Tuition equity laws, which exist in more than two dozen states, allow undocumented students who attended high school and meet other requirements to pay in-state rather than out-of-state tuition at public colleges. The DOJ has challenged policies in seven states, though advocates did not specify which states were targeted.
Monica Andrade, director of state policy and legal strategy at the Presidents' Alliance, said such policies reflect decades of bipartisan consensus.
"Over the past two decades, states across the country have adopted tuition equity laws, reflecting long-standing and bipartisan recognition of their social and economic benefits," she said.
Dr. Hyein Lee, chief operating officer of TheDream.US — the nation's largest college access and success program for undocumented students — pointed to graduation data as evidence of the policies' effectiveness. Roughly 80 percent of the organization's scholars attend public colleges and universities where they qualify for in-state tuition. Among those scholars, 76 percent graduate within six years, a rate that surpasses the national average.

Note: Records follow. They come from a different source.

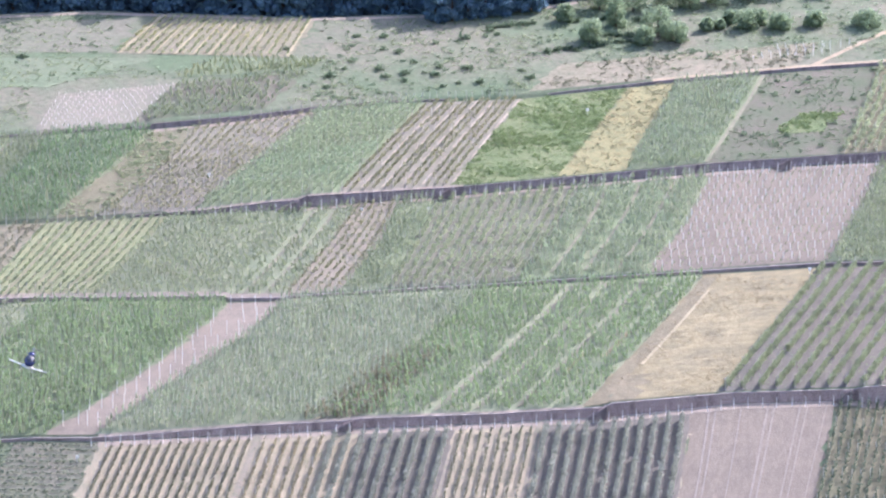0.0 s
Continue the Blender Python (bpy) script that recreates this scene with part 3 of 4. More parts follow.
for li, lu in enumerate((0.18, 0.37, 0.54, 0.72, 0.985)):
    for lw in ((0.03, 0.16), (0.26, 0.36), (0.42, 0.60), (0.65, 0.84), (0.86, 0.99)):
        dx = 0.03 * math.sin(li * 3.1 + lw[0] * 9)
        lane(d6, lu, 0.5 if lw[0] > 0.4 else 0.3, PALESTRIP, "pale bare strip between vine rows", (max(0.0, lw[0] + dx), min(1.0, lw[1] + dx)))
for lu, lw in ((0.13, 0.32), (0.175, 0.28), (0.35, 0.22), (0.53, 0.34), (0.575, 0.30), (0.75, 0.28), (0.80, 0.24), (0.93, 0.2)):
    lane(a3, lu, lw, WHEEL, "pale wheel track")
for li in range(1, 9):
    lane(c2, li / 9.5, 0.4, SCRUB, "dry yellow alley")
for li in range(10):
    lane(e2, 0.03 + li * 0.104 + 0.012 * math.sin(li * 2.3), 0.35 + 0.25 * (li % 3 == 0), PALESTRAW, "pale straw alley on the hilltop")
for lu in (0.2, 0.42, 0.55, 0.8):
    lane(b0, lu, 0.5, LANE, "pale bare lane", (0.2, 0.8))
for lu in (0.25, 0.5, 0.75):
    lane(c1, lu, 0.5, LANE, "pale bare lane", (0.05, 0.95))
for lu in (0.42, 0.72):
    lane(d1, lu, 0.8, LANE, "pale bare lane between vines", (0.45, 0.97))

# ---- vines ----
BLOCK = ((0.02, 0.265, 1.6, VINEBROWN, 0.08, 30, 0.8), (0.275, 0.39, 1.8, VINEOLIVE, 0.10, 30, 0.95), (0.39, 0.60, 2.3, VINEBLUE, 0.20, 130, 1.4), (0.605, 0.74, 1.7, VINEBROWN, 0.09, 28, 0.95), (0.745, 1.0, 2.3, VINEBLUE, 0.21, 140, 1.5))
for bi, (u0, u1, gap, leaf, wide, dens, tall) in enumerate(BLOCK):
    vine_rows(a2, gap, leaf, "trellised vine row of the lower block on tan soil", "rows of the lower block", height=tall, width=wide, density=dens, size=0.22 if leaf is VINEBLUE else 0.28, seed=110 + bi,
              post="wood", every=7.0, u=(u0, u1), w=(0.0, 0.955), miss=0.04, clump=0.1 if leaf is VINEBLUE else 0.35)
# alleys whose soil is darkened to stand for the rows' shadows
patch(a2, GREYROW, "slate alleys darkened for row shade between trellised rows", 0.07, (0.44, 0.60), name="field_grey_alleys", fray=0.1)
patch(a2, GREYROW, "slate alleys darkened for row shade between trellised rows", 0.07, (0.75, 1.0), name="field_grey_alleys", fray=0.1)
lane(a2, 0.268, 1.0, EARTH, "straw-covered alley")
lane(a2, 0.603, 0.8, EARTH, "straw-covered alley", (0.0, 0.8))
lane(a2, 0.742, 0.8, EARTH, "reddish bare alley", (0.4, 1.0))
lane(a2, 0.010, 0.7, TANROW, "dry grass margin beside the rows")
vine_rows(b5, 2.7, VINE, "green trellised vine row on brown soil", "rows beside the dry meadow", height=1.45, width=0.2, density=120, size=0.22, seed=12, clump=0.12)
vine_rows(c6, 1.9, VINE, "greyish green vine row on bare earth", "grey rows", height=1.0, width=0.26, density=30, size=0.28, seed=13, miss=0.12)
vine_rows(c4, 1.6, VINEPALE, "sparse brownish vine row", "brown rows", height=0.95, width=0.14, density=14, seed=14, miss=0.25)
for si, su in enumerate(((0.0, 0.16), (0.20, 0.35), (0.39, 0.52), (0.56, 0.70), (0.74, 0.97))):
    vine_rows(d6, 1.4, VINEPALE, "sparse vine row on brown striped soil", "striped rows", height=0.85, width=0.14, density=20, seed=150 + si, miss=0.2, u=su)
vine_rows(d4, 1.5, VINEPALE, "sparse brownish trellised vine row", "brown trellis rows", height=0.95, width=0.14, density=13, seed=16, miss=0.25)
vine_rows(d5, 1.55, VINEHAZE, "green trellised vine row", "green trellis rows", height=1.6, width=0.14, density=46, size=0.22, seed=17)
vine_rows(c2, 1.6, VINE, "lime green vine row with yellow alleys", "yellow striped rows", height=0.8, width=0.12, density=14, seed=18, every=12.0)
vine_rows(e2, 1.6, VINELIME, "sparse vine row on the hilltop", "hilltop rows", height=0.8, width=0.14, density=9, seed=19, post=None)
vine_rows(d11, 1.9, VINE, "green vine row on brown soil", "far rows", height=1.6, density=24, seed=20)
vine_rows(a4, 1.5, VINESHADE, "green vine row on brown soil", "outer lower rows", height=1.2, width=0.16, density=26, size=0.28, seed=21, miss=0.2)
vine_rows(c1, 1.9, VINEBROWN, "neglected weedy vine row", "weedy rows", height=1.2, width=0.14, density=15, seed=22, miss=0.3)

pole_vines(a1, VINEHAZE, "fresh green vines on single stakes", 1.05, 1.28, 1.3, 20, 0.2, seed=31, u=(0, 0.64), wide=0.14, jitter=0.6, miss=0.04, tall=2.2)
patch(a1, ROUGH, "brown soil with green weeds", 0.07, (0.68, 1.0), name="field_brown_soil", fray=0.25)
pole_vines(a1, VINESHADE, "low vines in level rows on brown soil", 1.25, 1.28, 0.6, 20, 0.24, seed=32, u=(0.62, 1.0), miss=0.02, jitter=0.12, wide=0.12, tall=1.0, stake=False, flat=2.6, stagger=0.4)
pole_vines(b1, VINEFRESH, "dense fresh green vines on single stakes", 0.84, 1.15, 1.9, 17, 0.2, seed=33, wide=0.09, jitter=1.2)
pole_vines(b1a, VINE, "green vines on single stakes with pale lanes", 0.95, 1.2, 1.6, 15, 0.2, seed=34, miss=0.1, free=((0.05, 0.5), (0.2, 0.7), (0.58, 0.4)))
pole_vines(b3, VINEHAZE, "dense greyish green vines on single stakes", 0.8, 1.2, 1.9, 15, 0.19, seed=35, u=(0, 0.475), wide=0.08, pale=True, jitter=0.7)
pole_vines(b3, VINEFRESH, "green vines on single stakes with pale lanes", 0.84, 1.15, 1.8, 17, 0.2, seed=36, u=(0.47, 1.0), miss=0.06, wide=0.09, jitter=0.9, free=((0.69, 0.9), (0.775, 0.5), (0.86, 0.5), (0.94, 0.3)))
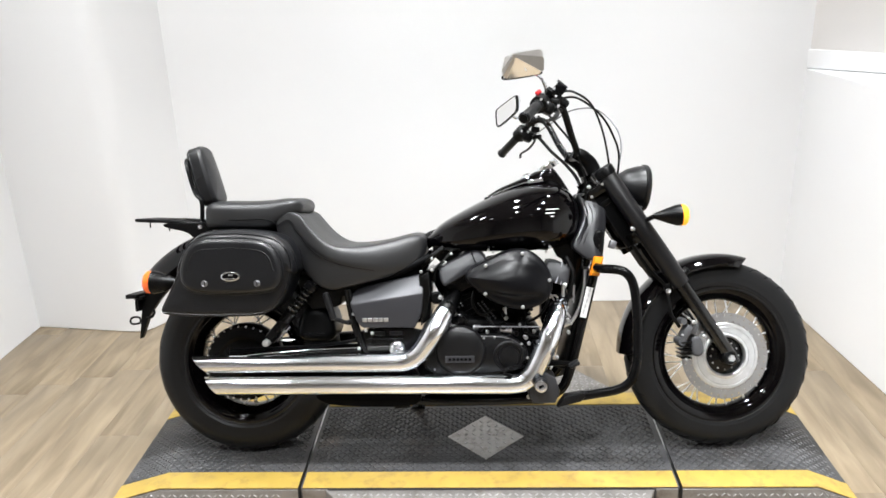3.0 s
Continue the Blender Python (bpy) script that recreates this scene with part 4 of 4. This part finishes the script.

Patricia McGuire, president of Trinity Washington University, argued that while private institutions provide significant financial support to undocumented students, they cannot absorb the demand that public colleges currently meet. Trinity is a Predominantly Black Institution and a Hispanic Serving Institution.
"Private higher education cannot possibly meet the demand to provide hundreds of thousands of seats for immigrant students seeking to improve their lives and contribute to their communities," McGuire said. "Tuition equity is the fairest and most effective way to ensure the maximum impact of higher education for all students."
The human cost of eroding tuition equity was illustrated by Alex, a University of Central Florida computer science student who has lived in Florida since the age of one. In the spring of 2025, with one semester remaining before graduation, Florida revoked in-state tuition for Dreamers, dramatically increasing his costs.
"I had to spread out my classes, delay my graduation a whole year, and work 50-plus hour weeks to pay for one class on top of living expenses," Alex said. "Access to education should be based on talent and effort, not on circumstances beyond a student's control."